After making such a vulnerable record, St-Pierre definitely needs the emotional respite. Writing Knows No Kindness was, at times, “pretty unbearable,” she says. “We would jam and you would be able to tell I’d be kind of getting weird, crying, or something. But then eventually it started to be better. When you bring them to jam and start working on them, you start seeing these songs taking all these different shapes. It becomes this other thing and you can detach a little bit. Then when you start playing them live, you’re the one singing, it comes back again, but then when you do it over and over and over again for a tour, you’re like, okay I got this, I’m not gonna break.”

“But there are still moments,” she adds. “Say I’m playing live and it’s getting real emotional, we’re playing really well and I’m really feeling it, I’ll cry during a set. It’ll happen. And I’ll play it off a little, but you can hear the vulnerability in my voice or something, you can tell. People will come up to me after we play and be like, I don’t know what that song was about but it made me really reflect on something that happened to me. I’ve had a lot of those [comments], like this song made me think this, and thank you for that and that is a huge accomplishment. That’s why we do this.”

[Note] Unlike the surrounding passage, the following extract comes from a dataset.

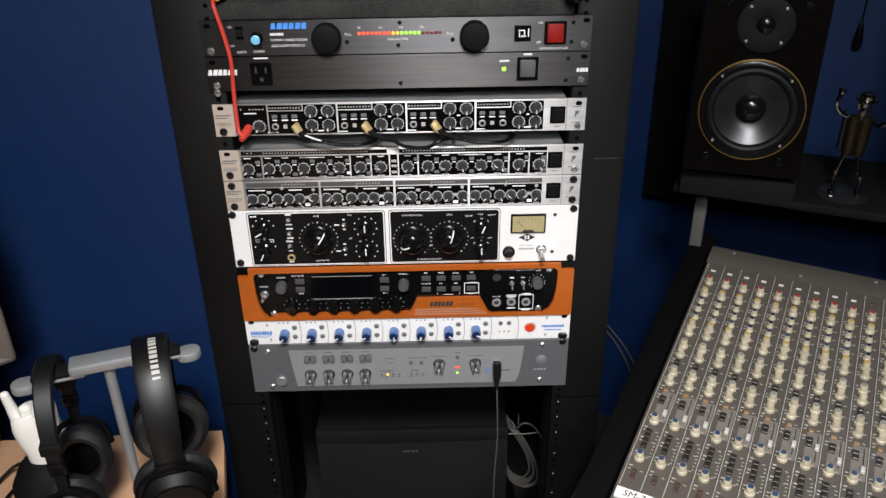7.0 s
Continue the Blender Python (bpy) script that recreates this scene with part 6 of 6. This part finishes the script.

This is the very fiber of Knows No Kindness, and each song is constructed in service to building up those moments and memories. It’s the kind of album you can only write once, though; while there are glimmers of Casper Skulls’ noisy past, no song here feels interchangeable with any on their debut.

“I really enjoyed like honing in on all these things but they’re very much for this,” St-Pierre says. “There’s a time and a place for each record, I think, and this one is just, this is its time and place. I wouldn’t have put ‘Witness’ on Mercy Works and I might not put it on the next record. It exists in this universe that Knows No Kindness exists in.”